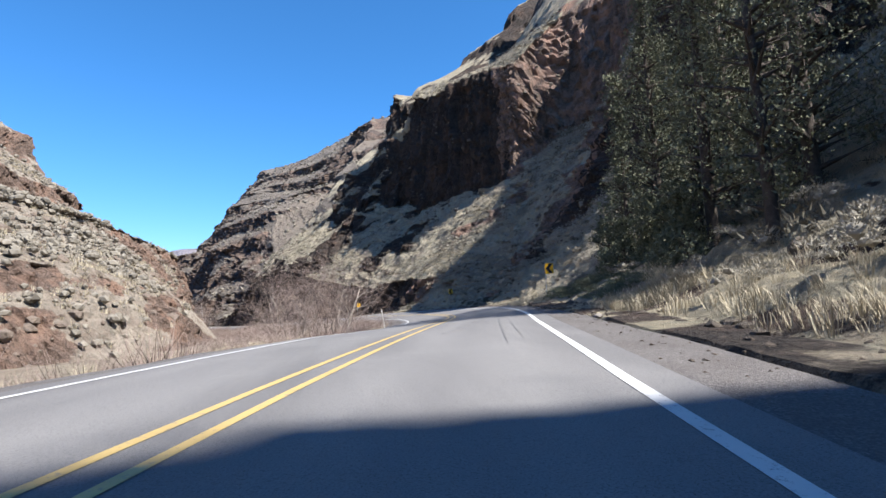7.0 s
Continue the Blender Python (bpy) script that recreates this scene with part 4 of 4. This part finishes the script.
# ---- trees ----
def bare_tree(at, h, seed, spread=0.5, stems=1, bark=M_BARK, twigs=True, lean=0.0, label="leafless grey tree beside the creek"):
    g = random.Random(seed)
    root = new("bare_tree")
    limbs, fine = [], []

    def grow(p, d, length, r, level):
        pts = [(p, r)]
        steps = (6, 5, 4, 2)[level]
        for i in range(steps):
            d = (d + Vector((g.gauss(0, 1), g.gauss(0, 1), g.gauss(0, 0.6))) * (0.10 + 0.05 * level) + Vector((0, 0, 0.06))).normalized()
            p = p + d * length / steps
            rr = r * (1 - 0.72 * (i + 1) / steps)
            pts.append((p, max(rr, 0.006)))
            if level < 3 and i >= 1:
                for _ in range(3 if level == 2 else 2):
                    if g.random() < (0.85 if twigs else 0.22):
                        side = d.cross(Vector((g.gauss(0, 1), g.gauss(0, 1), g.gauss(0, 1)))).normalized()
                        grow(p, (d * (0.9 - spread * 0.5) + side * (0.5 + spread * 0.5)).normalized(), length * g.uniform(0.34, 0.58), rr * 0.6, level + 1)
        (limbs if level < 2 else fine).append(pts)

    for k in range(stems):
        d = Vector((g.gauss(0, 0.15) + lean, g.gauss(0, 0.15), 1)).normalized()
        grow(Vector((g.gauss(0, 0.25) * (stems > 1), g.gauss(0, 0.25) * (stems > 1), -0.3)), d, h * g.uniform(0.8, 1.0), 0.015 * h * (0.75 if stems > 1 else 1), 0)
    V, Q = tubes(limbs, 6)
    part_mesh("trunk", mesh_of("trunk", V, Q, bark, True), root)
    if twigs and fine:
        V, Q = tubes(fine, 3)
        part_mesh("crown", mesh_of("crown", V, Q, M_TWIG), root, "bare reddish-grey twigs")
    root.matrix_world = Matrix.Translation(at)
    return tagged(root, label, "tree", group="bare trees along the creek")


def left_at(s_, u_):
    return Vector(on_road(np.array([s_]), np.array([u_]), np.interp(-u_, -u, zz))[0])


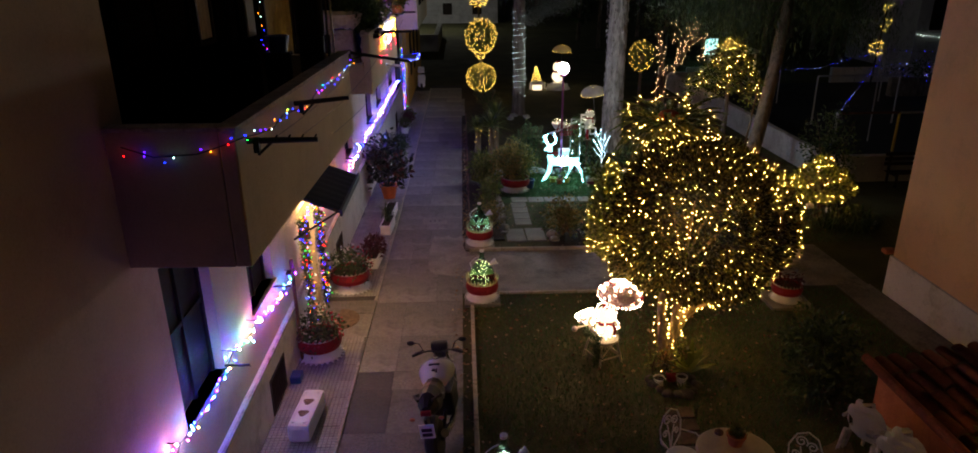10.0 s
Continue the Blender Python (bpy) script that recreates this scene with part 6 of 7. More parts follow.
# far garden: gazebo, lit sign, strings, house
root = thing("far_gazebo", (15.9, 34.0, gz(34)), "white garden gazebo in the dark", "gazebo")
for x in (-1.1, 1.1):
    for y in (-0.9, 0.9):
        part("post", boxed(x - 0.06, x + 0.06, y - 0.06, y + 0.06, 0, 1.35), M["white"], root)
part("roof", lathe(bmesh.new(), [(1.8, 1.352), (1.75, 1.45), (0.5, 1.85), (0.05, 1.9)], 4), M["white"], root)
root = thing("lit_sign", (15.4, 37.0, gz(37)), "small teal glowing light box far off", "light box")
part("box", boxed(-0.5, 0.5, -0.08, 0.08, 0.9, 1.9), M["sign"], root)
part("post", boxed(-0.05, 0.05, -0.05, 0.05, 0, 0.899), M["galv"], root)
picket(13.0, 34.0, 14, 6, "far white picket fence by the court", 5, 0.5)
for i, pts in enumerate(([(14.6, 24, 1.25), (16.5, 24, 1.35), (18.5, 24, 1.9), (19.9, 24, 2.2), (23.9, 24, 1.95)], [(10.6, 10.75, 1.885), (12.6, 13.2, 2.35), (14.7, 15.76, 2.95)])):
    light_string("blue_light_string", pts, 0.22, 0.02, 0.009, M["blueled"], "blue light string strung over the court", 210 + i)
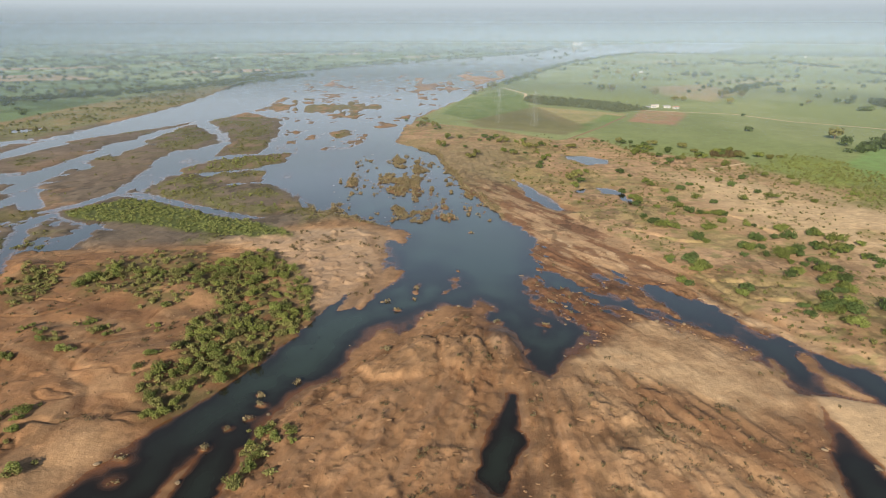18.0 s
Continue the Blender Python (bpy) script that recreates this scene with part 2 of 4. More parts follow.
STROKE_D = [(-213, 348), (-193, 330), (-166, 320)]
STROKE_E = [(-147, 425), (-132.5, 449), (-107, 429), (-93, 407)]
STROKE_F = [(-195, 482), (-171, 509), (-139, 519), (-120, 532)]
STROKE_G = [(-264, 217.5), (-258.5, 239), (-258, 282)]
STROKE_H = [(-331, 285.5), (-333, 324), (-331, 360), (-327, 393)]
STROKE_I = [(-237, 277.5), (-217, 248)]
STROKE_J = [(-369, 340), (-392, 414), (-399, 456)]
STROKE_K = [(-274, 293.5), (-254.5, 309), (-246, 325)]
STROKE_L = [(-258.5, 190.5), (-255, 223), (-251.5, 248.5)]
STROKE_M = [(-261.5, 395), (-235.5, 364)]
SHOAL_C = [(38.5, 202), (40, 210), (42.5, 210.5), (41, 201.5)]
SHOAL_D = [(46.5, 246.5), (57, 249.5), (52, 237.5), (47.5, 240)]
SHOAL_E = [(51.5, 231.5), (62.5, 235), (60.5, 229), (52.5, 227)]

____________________

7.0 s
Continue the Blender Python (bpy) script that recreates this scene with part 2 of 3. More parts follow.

____________________

• [Exercise details]
Extract the run of lines that opens with the line containing "4. More parts follow." and closes with the line containing "SHOAL_E = [(51.5, 231.5), (62.5, 235), (60.5, 229), (52.5, 227)]"; reproduce it exactly and add nothing.

• [Written response]
Continue the Blender Python (bpy) script that recreates this scene with part 2 of 4. More parts follow.
STROKE_D = [(-213, 348), (-193, 330), (-166, 320)]
STROKE_E = [(-147, 425), (-132.5, 449), (-107, 429), (-93, 407)]
STROKE_F = [(-195, 482), (-171, 509), (-139, 519), (-120, 532)]
STROKE_G = [(-264, 217.5), (-258.5, 239), (-258, 282)]
STROKE_H = [(-331, 285.5), (-333, 324), (-331, 360), (-327, 393)]
STROKE_I = [(-237, 277.5), (-217, 248)]
STROKE_J = [(-369, 340), (-392, 414), (-399, 456)]
STROKE_K = [(-274, 293.5), (-254.5, 309), (-246, 325)]
STROKE_L = [(-258.5, 190.5), (-255, 223), (-251.5, 248.5)]
STROKE_M = [(-261.5, 395), (-235.5, 364)]
SHOAL_C = [(38.5, 202), (40, 210), (42.5, 210.5), (41, 201.5)]
SHOAL_D = [(46.5, 246.5), (57, 249.5), (52, 237.5), (47.5, 240)]
SHOAL_E = [(51.5, 231.5), (62.5, 235), (60.5, 229), (52.5, 227)]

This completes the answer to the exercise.